Recognizing this connection helps appreciate how text processing in search shares principles with programming language parsing.

Cognitive Psychology

Token filters mimic how humans recognize word roots and synonyms to understand meaning despite variations.

Knowing this link shows how search technology models human language understanding to improve information retrieval.

Common Pitfalls

#1Applying synonym filter before lowercase causes missed matches.

Wrong approach:"filter": ["synonym", "lowercase"]

Correct approach:"filter": ["lowercase", "synonym"]

Root cause:Synonym matching is case-sensitive; applying lowercase first ensures synonyms match correctly.

#2Using aggressive stemmer on product codes breaks exact matches.

Wrong approach:"filter": ["lowercase", "stemmer"] on SKU fields

Correct approach:"filter": ["lowercase"] without stemmer on SKU fields

Root cause:Stemming alters tokens, which is bad for exact identifiers that must remain unchanged.

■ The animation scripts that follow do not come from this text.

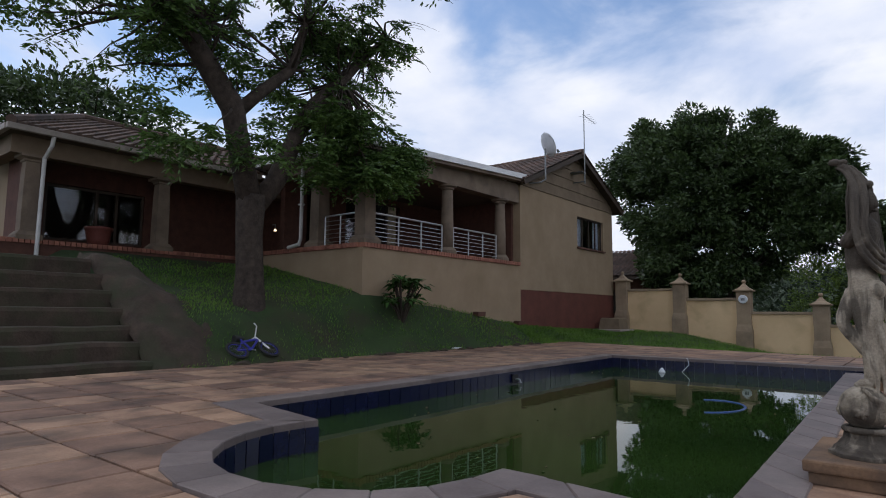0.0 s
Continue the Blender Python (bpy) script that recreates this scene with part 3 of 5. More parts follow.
def build_window(name, x, ya, yb, za, zb, open_leaf=True):
    """Brown steel-framed window in a wall that runs along y, curtain behind."""
    w = part(name, boxed(x - 0.14, x - 0.08, ya, ya + 0.05, za, zb), M_DARKWOOD, house)
    w["label"] = "brown framed window with pale curtain"
    part("window_frame", boxed(x - 0.14, x - 0.08, yb - 0.05, yb, za, zb), M_DARKWOOD, w)
    for z in (za, zb - 0.05):
        part("window_frame", boxed(x - 0.139, x - 0.081, ya + 0.05, yb - 0.05, z, z + 0.05), M_DARKWOOD, w)
    n = 4
    for k in range(1, n):
        y = ya + (yb - ya) * k / n
        part("mullion", boxed(x - 0.138, x - 0.082, y - 0.025, y + 0.025, za + 0.05, zb - 0.05), M_DARKWOOD, w)
    for k in range(n):
        y = ya + (yb - ya) * k / n
        pane = part("pane", boxed(x - 0.112, x - 0.106, y + 0.025, y + (yb - ya) / n - 0.025, za + 0.05, zb - 0.05), M_GLASS, w)
        pane.visible_shadow = False
    part("window_sill", boxed(x - 0.1, x + 0.08, ya - 0.08, yb + 0.08, za - 0.07, za - 0.002, 0.008), M_FACE, w)
    for c0, c1 in ((ya + 0.08, ya + (yb - ya) * 0.3), (yb - (yb - ya) * 0.22, yb - 0.08)):
        verts, faces = [], []
        m = 26
        for k in range(m + 1):
            y = c0 + (c1 - c0) * k / m
            d = x - 0.25 + 0.03 * math.sin(k * 1.5)
            verts += [(d, y, za + 0.03), (d, y, zb - 0.02)]
        for k in range(m):
            faces.append((2 * k, 2 * k + 2, 2 * k + 3, 2 * k + 1))
        raw("curtain", verts, faces, M_CURTAIN, w, True)
    if open_leaf:
        leaf = part("casement", boxed(-0.02, 0.02, 0, 0.05, 0, zb - za - 0.1), M_DARKWOOD, w)
        leaf.matrix_basis = pose(x - 0.05, yb - (yb - ya) / 4, za + 0.05, 0, 0, -62)
        lw = (yb - ya) / 4 - 0.03
        part("casement_frame", boxed(-0.02, 0.02, lw - 0.05, lw, 0, zb - za - 0.1), M_DARKWOOD, leaf)
        for z in (0, zb - za - 0.15):
            part("casement_frame", boxed(-0.019, 0.019, 0.05, lw - 0.05, z, z + 0.05), M_DARKWOOD, leaf)
        part("pane", boxed(-0.003, 0.003, 0.05, lw - 0.05, 0.05, zb - za - 0.15), M_GLASS, leaf).visible_shadow = False


build_window("window", HX, 22.5, 25.0, 3.68, 4.95, False)
# Thin dark panel gives the gable window its room shade by colour.
part("room_shade_panel", boxed(HX - 2.5, HX - 2.3, 18.3, 25.7, 1.8, 5.4), M_BLACK, house)


def column(x, y, z0, z1, r, parent=None, square=False):
    """Tapered porch column with base and capital."""
    col = thing("porch_column", "smooth beige plaster porch column with moulded capital", "column", "porch columns", at=(x, y, z0))
    h = z1 - z0
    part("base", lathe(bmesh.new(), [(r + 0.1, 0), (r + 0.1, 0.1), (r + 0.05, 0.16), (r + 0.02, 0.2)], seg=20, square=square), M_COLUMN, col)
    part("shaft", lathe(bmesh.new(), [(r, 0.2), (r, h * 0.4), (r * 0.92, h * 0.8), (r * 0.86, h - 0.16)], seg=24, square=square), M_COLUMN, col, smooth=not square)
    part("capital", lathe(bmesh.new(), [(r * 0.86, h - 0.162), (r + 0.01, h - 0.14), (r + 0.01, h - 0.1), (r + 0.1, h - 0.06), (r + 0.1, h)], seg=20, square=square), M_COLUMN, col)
    return col


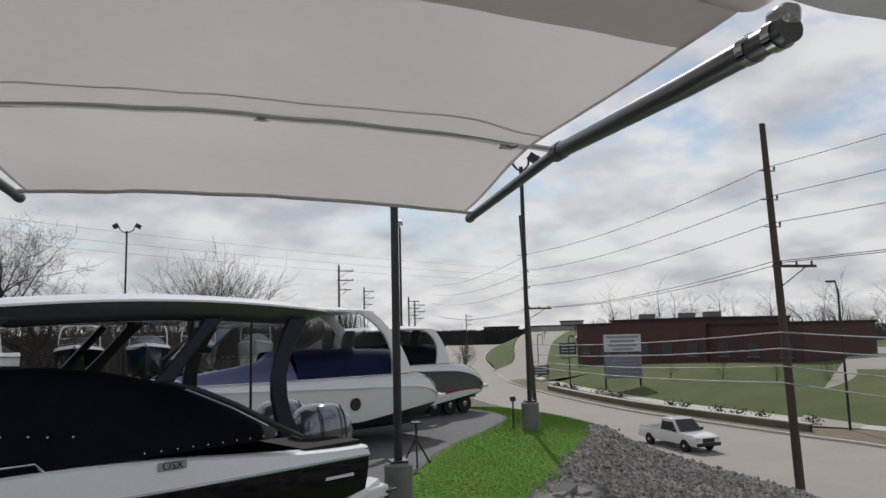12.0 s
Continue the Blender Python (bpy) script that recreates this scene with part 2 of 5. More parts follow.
PEBBLE = material("gravel_stone", (0.33, 0.30, 0.28), rough=0.95, vary=0.25, scale=5, island=0.8, bump=0.3, bump_scale=30)
ROCK = material("limestone_block", (0.19, 0.178, 0.165), rough=0.95, vary=0.3, scale=3, island=0.4, bump=0.8, bump_scale=9, spot=(0.06, 0.056, 0.052), spot_amount=0.85, spot_scale=3.5)
WOODPOLE = material("weathered_pole_wood", (0.075, 0.058, 0.045), rough=0.9, vary=0.3, scale=3, bump=0.4, bump_scale=30, stretch=(1, 1, 0.1))
BARK = material("winter_bark", (0.045, 0.038, 0.034), rough=0.95, vary=0.3, scale=2, island=0.2)
TWIG = material("winter_twigs", (0.042, 0.035, 0.032), rough=0.95, vary=0.2, scale=2, island=0.3)
BRICK = material("brown_brick", (0.082, 0.042, 0.037), rough=0.9, vary=0.2, scale=0.6, bump=0.2, bump_scale=12)
DARKBRICK = material("dark_brick", (0.035, 0.024, 0.023), rough=0.9, vary=0.2, scale=0.6, bump=0.2, bump_scale=12)
BRUSH = material("dry_brushwood", (0.115, 0.095, 0.08), rough=0.95, vary=0.2, scale=2, island=0.4)
HEDGE = material("dark_hedge", (0.022, 0.026, 0.022), rough=0.95, vary=0.3, scale=0.3, island=0.4)
FAR_WOOD = material("far_winter_woods", (0.105, 0.10, 0.098), rough=0.95, vary=0.2, scale=0.3, island=0.4)
SIGN_BLUE = material("weathered_blue_panel", (0.17, 0.19, 0.24), rough=0.6, vary=0.15, scale=1.0)
SIGN_WHITE = material("sign_white", (0.50, 0.52, 0.55), rough=0.5, vary=0.06, scale=1.0)
SIGN_GREY = material("faded_lettering", (0.22, 0.23, 0.27), rough=0.6, vary=0.2, scale=2)
SIGN_DARK = material("sign_dark", (0.05, 0.05, 0.06), rough=0.5, vary=0.1, scale=2.0)
TYRE = material("tyre_rubber", (0.012, 0.012, 0.013), rough=0.8, vary=0.3, scale=10)
SILVER = material("silver_paint", (0.4, 0.41, 0.43), rough=0.25, metal=0.5)
CAR_WHITE = material("white_car_paint", (0.70, 0.70, 0.70), rough=0.2, vary=0.03, scale=2, coat=0.6)
WIRE = material("cable", (0.02, 0.02, 0.022), rough=0.6)
PENNANT = material("cable_pale", (0.35, 0.35, 0.36), rough=0.5)


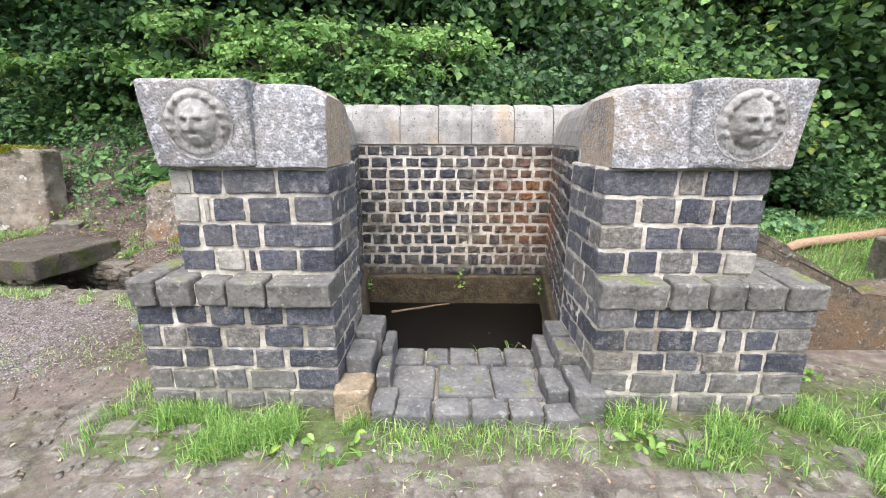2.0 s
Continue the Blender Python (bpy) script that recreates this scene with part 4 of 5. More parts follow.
for x, y, n, s, hh, m in ((-1.72, 4.15, 46, 0.11, 0.55, M_SHRUB), (-2.05, 4.35, 40, 0.1, 0.5, M_SHRUB), (-2.4, 4.05, 44, 0.07, 0.34, M_LIME), (-2.3, 3.82, 30, 0.06, 0.24, M_LIME), (-2.95, 3.72, 22, 0.06, 0.3, M_LIME), (-1.6, 3.95, 24, 0.08, 0.3, M_DOCK), (-4.55, 4.5, 34, 0.09, 0.3, M_DOCK), (-5.85, 4.2, 30, 0.08, 0.25, M_DOCK)):
    plant((x, y), n, (s * 0.6, s), hh, m, "bushy green herb at the foot of the bank", g, 0.12)
for k in range(46):
    x, y = g.uniform(-6.0, -1.5), g.uniform(4.3, 6.0)
    plant((x, y), int(g.integers(16, 40)), (0.04, 0.1), g.uniform(0.15, 0.4), M_BRAMBLE if k % 3 else M_DOCK, "leafy green herb on the wooded bank", g, 0.16)
for x, y, s in ((0.95, 0.72, 0.07), (1.15, 0.66, 0.08), (0.85, 0.7, 0.07), (1.95, 0.95, 0.06), (2.2, 1.3, 0.06), (-0.75, 0.66, 0.06), (-0.5, 0.62, 0.06), (2.6, 1.1, 0.06)):
    plant((x, y), 9, (s * 0.7, s), s * 0.7, M_LIME, "low broad-leaved weed in the grass", g, 0.06, 0.55)
for x, y, z in ((0.93, 2.0, -0.04), (0.98, 2.4, -0.05), (-0.9, 3.25, -0.1), (0.1, 3.28, -0.06), (0.98, 3.2, -0.08)):
    p = np.stack([g.normal(x, 0.04, 26), g.normal(y, 0.08, 26), g.normal(z, 0.05, 26)], 1)
    stuff(fill("moss_tuft", leaf_verts(p, g.uniform(0.02, 0.05, 26), g, 0.6), 8, LEAF, M_LIME), "bright green tuft clinging to the basin wall", "plant")

# reeds and litter lying in the basin
n = 420
p = np.stack([g.normal(0.62, 0.17, n), g.normal(1.78, 0.16, n), np.full(n, -0.36) + g.uniform(0, 0.06, n)], 1)
v = blade_verts(p, g.uniform(0.05, 0.11, n), g.uniform(0.004, 0.008, n), g, 1.3)
v[:, 2:, 2] = v[:, 2:, 2] * 0.35 - 0.22
stuff(fill("cut_grass", v, 5, THIN, M_GRASS), "heap of cut grass floating in the basin corner", "cut grass")
p = np.stack([g.normal(0.62, 0.16, 220), g.normal(1.8, 0.18, 220), -0.352 + g.uniform(0, 0.03, 220)], 1)
stuff(fill("rotting_leaves", leaf_verts(p, g.uniform(0.02, 0.06, 220), g, 0.4, None, 0.4), 8, LEAF, M_DEAD), "rotting brown leaves caught in the cut grass", "dead leaves")
n = 16
p = np.stack([g.uniform(-0.85, 0.9, n), g.uniform(1.55, 3.3, n), np.full(n, -0.354)], 1)
stuff(fill("floating_leaves", leaf_verts(p, g.uniform(0.015, 0.045, n), g, 0.12), 8, LEAF, M_DEAD), "dead leaves floating on the basin water", "dead leaves")

# dry leaves, pebbles and twigs
def litter(name, n, box, size, keep, label):
    p = scatter(n, box, keep, g)
    p[:, 2] += 0.012
    stuff(fill(name, leaf_verts(p, g.uniform(*size, n), g, 0.25, None, 0.6), 8, LEAF, M_DEAD), label, "dead leaves")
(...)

#3Defining synonyms with inconsistent casing causes partial matches.

Wrong approach:synonyms: ["Fast, quick"] without lowercase filter

Correct approach:synonyms: ["fast, quick"] with lowercase filter applied

Root cause:Synonym matching depends on consistent casing; lowercase filter ensures uniformity.

Key Takeaways

Token filters transform words after splitting text to improve search matching and relevance.

Lowercase filters unify letter case, preventing missed matches due to capitalization differences.

Stemming reduces words to their root forms, grouping related word variants for better recall.

Synonym filters expand tokens to include equivalent words, broadening search coverage.

The order and choice of token filters impact search accuracy and performance, requiring careful tuning.